Lebanon has welcomed Europe's decision to accept 'effective participation' in the UN peacekeeping force in the country, saying the move would help the government reassert its authority in south Lebanon and restore stability to the war-ravaged country.
"The EU's decision to heavily participate ... Will buttress Lebanon's efforts to impose its authority in south Lebanon, consolidate stability and support the implementation of (UN) Resolution 1701," a Lebanese government official said late on Friday night.
The official, close to Prime Minister Fuad Saniora, spoke on condition of anonymity because he was not authorised to make statements to the media.
With a UN-brokered ceasefire brittle and the new UN mandate still vague, European nations have finally stepped up to offer what UN Secretary General Kofi Annan called the 'backbone' of a strengthened UN peacekeeping force in Lebanon.

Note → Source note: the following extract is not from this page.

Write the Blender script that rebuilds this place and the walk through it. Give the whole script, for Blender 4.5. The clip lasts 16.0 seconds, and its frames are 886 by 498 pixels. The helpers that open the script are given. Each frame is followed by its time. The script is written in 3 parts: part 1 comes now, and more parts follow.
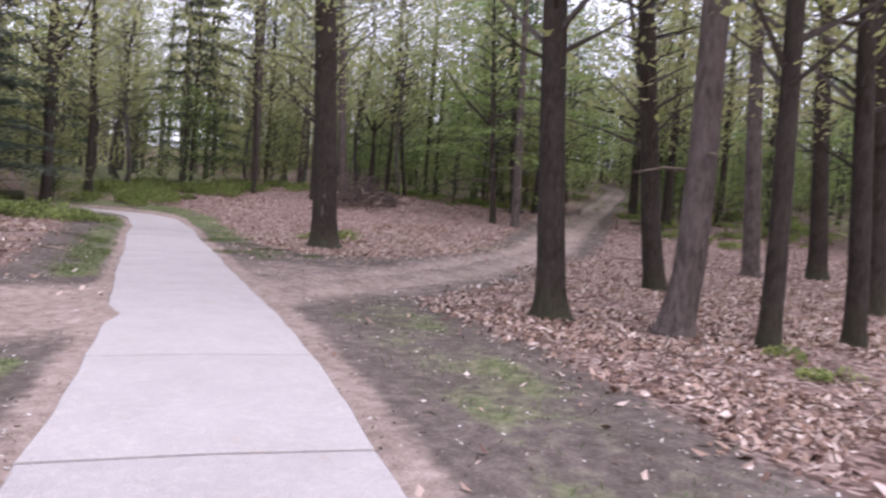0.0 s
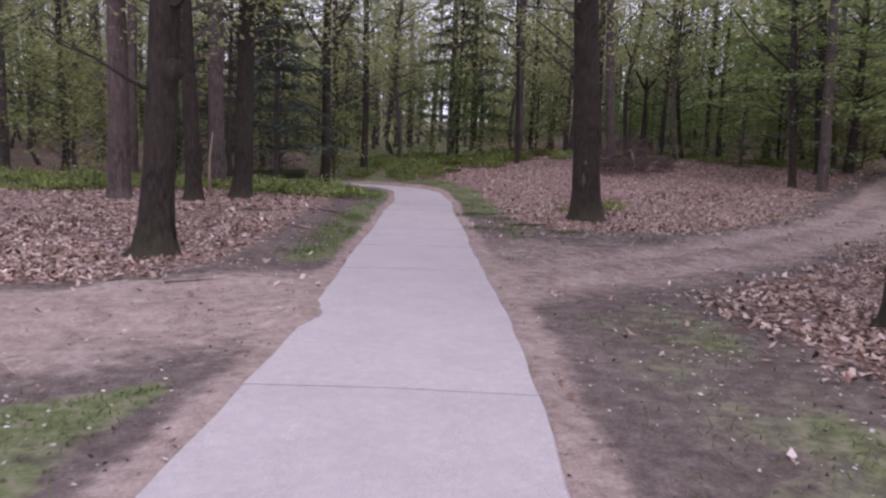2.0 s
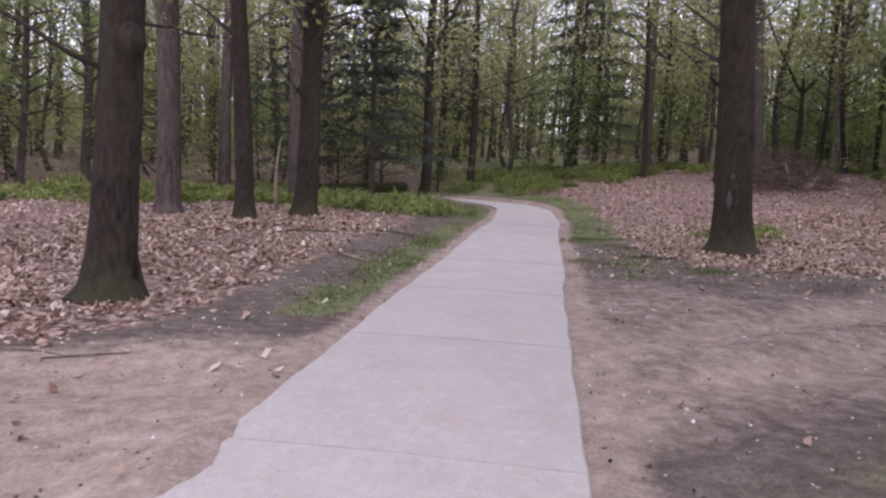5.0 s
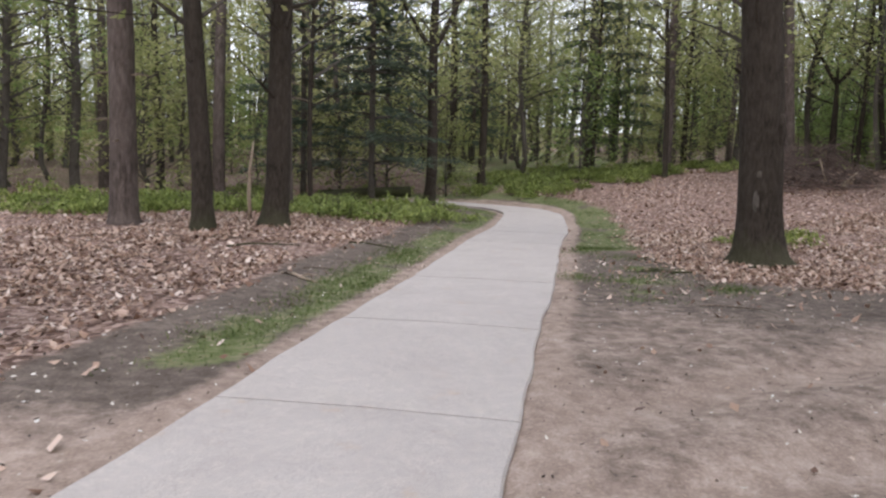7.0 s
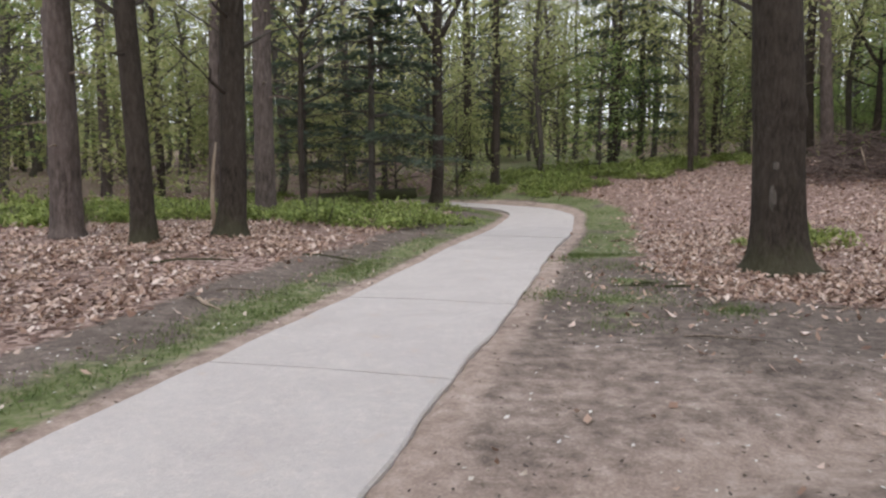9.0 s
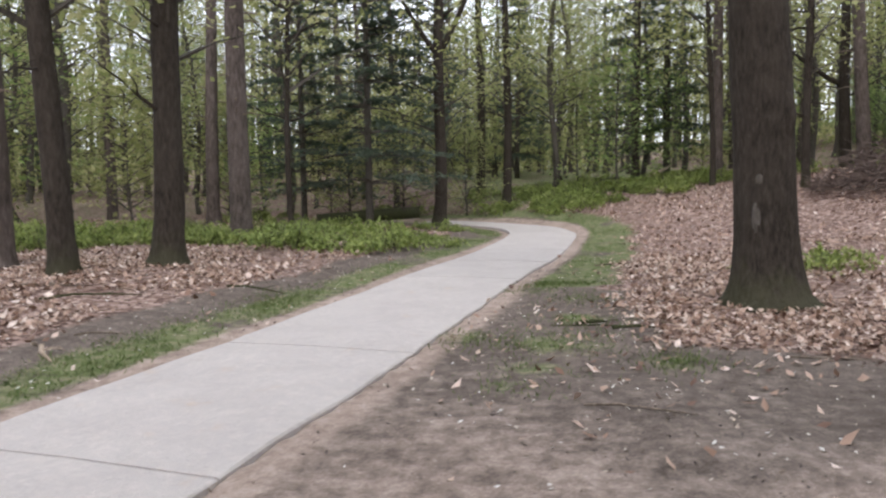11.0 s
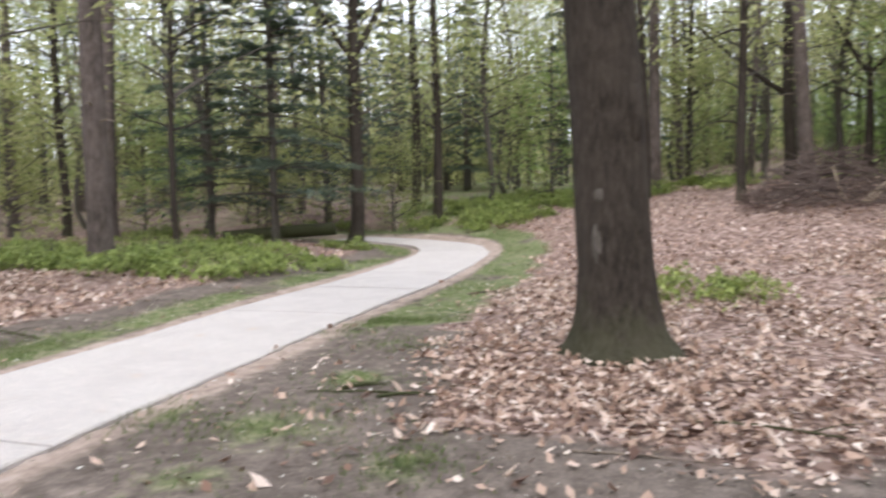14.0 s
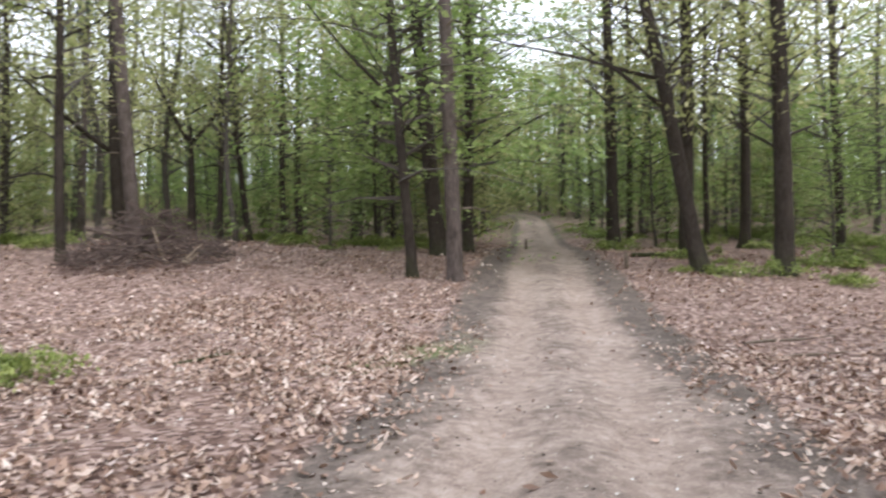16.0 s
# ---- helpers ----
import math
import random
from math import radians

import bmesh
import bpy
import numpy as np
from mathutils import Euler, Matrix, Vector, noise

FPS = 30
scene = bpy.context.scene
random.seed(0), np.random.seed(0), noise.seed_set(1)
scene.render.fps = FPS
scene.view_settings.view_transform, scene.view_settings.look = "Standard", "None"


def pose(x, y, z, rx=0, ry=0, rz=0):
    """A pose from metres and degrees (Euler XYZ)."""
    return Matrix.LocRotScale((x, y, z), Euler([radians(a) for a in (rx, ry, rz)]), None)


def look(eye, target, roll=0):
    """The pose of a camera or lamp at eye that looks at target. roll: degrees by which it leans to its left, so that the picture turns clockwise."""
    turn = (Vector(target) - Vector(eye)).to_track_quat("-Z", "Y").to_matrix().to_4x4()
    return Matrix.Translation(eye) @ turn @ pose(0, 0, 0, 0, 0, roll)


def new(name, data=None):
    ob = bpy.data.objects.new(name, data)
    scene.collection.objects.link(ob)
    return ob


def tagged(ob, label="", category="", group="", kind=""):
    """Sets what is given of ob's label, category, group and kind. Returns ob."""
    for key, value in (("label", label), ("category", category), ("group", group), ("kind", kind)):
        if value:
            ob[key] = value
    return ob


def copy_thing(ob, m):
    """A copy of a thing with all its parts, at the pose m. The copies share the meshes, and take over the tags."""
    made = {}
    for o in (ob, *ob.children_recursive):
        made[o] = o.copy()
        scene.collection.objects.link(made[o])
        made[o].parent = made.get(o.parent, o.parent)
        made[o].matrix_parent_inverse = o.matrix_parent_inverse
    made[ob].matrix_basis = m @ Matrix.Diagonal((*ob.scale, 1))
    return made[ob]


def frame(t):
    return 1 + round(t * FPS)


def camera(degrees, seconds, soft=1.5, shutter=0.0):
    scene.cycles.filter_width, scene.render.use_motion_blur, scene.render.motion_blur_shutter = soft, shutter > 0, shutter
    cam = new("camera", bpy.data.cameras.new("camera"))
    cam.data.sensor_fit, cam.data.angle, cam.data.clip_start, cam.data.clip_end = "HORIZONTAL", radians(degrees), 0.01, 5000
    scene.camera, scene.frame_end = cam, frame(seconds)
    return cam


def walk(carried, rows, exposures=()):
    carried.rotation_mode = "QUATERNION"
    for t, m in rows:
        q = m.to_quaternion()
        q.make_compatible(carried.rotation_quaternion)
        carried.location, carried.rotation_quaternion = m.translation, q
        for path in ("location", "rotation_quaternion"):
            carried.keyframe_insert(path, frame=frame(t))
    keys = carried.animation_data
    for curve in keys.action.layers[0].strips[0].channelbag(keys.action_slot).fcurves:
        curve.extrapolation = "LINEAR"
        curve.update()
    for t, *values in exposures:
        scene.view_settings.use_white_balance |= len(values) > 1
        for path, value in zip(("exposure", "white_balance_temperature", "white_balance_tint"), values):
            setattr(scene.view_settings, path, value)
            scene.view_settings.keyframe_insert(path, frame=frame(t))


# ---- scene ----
cam = camera(63.77, 16.0, soft=2.4, shutter=0.4)
PATH = [
    (0, -7.369, -9.739, 1.523, -3.59, -4.26, -40.77),
    (0.5, -7.001, -9.321, 1.522, -5.21, -3.89, -34.43),
    (1, -6.654, -8.829, 1.525, -4.75, -3.44, -27.95),
    (1.5, -6.314, -8.409, 1.523, -6.18, -3.05, -23.41),
    (2, -5.989, -7.952, 1.524, -7.33, -1.91, -19.28),
    (2.5, -5.681, -7.457, 1.516, -7.45, -1.88, -19.09),
    (3, -5.388, -6.900, 1.515, -7.82, -1.46, -16.44),
    (3.5, -5.090, -6.348, 1.503, -7.87, -2.48, -17.24),
    (4, -4.810, -5.756, 1.498, -7.13, -3.30, -15.77),
    (4.5, -4.569, -5.211, 1.479, -6.65, -3.03, -11.15),
    (7, -3.246, -3.082, 1.468, -6.35, -1.34, -7.18),
    (7.5, -2.959, -2.695, 1.459, -6.22, -0.26, -7.36),
    (8, -2.606, -2.314, 1.458, -6.72, 0.60, -7.29),
    (8.5, -2.266, -1.958, 1.459, -6.21, -0.25, -5.87),
    (9, -1.919, -1.576, 1.469, -6.39, 0.06, -4.19),
    (11.5, 0.035, 0.007, 1.489, -4.77, 0.08, 0.46),
    (12, 0.408, 0.348, 1.483, -4.73, -1.02, 1.67),
    (12.5, 0.739, 0.721, 1.489, -5.85, -1.25, 2.07),
    (13, 1.123, 1.093, 1.477, -6.41, -0.71, 1.96),
    (13.5, 1.428, 1.445, 1.473, -5.40, -0.07, 2.13),
    (14, 1.723, 1.517, 1.507, -4.08, 1.14, -2.23),
    (14.5, 2.068, 1.742, 1.523, -3.00, 1.51, -13.31),
    (15, 2.336, 1.938, 1.527, -2.77, 1.58, -22.60),
    (15.5, 2.594, 2.093, 1.516, -1.29, 0.41, -38.12),
    (15.7, 2.668, 2.146, 1.512, -0.70, 0.45, -45.60),
    (16, 2.756, 2.207, 1.506, -0.00, 0.54, -51.41),
]
walk(cam, [(t, pose(x, y, z, 90 + pitch, roll, yaw)) for t, x, y, z, pitch, roll, yaw in PATH],
     [(0, 0.36, 5900, 31), (0.8, 0.18, 5850, 34), (2.0, -0.17, 5850, 37), (4.7, -0.04, 5950, 33), (6.8, 0.19, 6200, 18), (9.2, 0.26, 6200, 16), (11.5, 0.46, 6150, 16), (12.5, 0.56, 6150, 16), (14.5, 0.92, 6150, 15), (16, 0.87, 6100, 15)])

# ---- world and sun: an overcast spring day ----
world = bpy.data.worlds.new("overcast_sky")
scene.world = world
world.use_nodes = True
wn = world.node_tree
sky = wn.nodes.new("ShaderNodeTexSky")
sky.sky_type, sky.sun_disc = "NISHITA", False
sky.sun_elevation, sky.sun_rotation = radians(48), radians(200)
sky.air_density, sky.dust_density, sky.ozone_density = 1.0, 6.0, 0.6
soft_sky = wn.nodes.new("ShaderNodeMix")
soft_sky.data_type = "RGBA"
soft_sky.inputs["Factor"].default_value = 0.75
soft_sky.inputs["B"].default_value = (11.0, 11.4, 12.0, 1)
wn.links.new(sky.outputs["Color"], soft_sky.inputs["A"])
wn.links.new(soft_sky.outputs["Result"], wn.nodes["Background"].inputs["Color"])
wn.nodes["Background"].inputs["Strength"].default_value = 0.15
sun = new("sun", bpy.data.lights.new("sun", "SUN"))
sun.data.energy, sun.data.angle, sun.data.color = 1.0, radians(30), (1.0, 0.97, 0.92)
sun.matrix_world = look((0, 0, 40), (-8, 22, 0))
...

EU foreign ministers agreed on Friday at a meeting in Brussels, Belgium, to send a European contingent of up to 6,900 troops - nearly half the 15,000 soldiers called for in the UN resolution that ended the 34-day Israel-Hezbollah war on August 14.
Israel said it would lift its air and sea embargo of Lebanon once the international force takes control - though that could take up to three months.
The bolstered force will back up 15,000 soldiers from the Lebanese army as they extend into southern Lebanon, which has been controlled by Hezbollah guerrillas, while Israel withdraws its troops.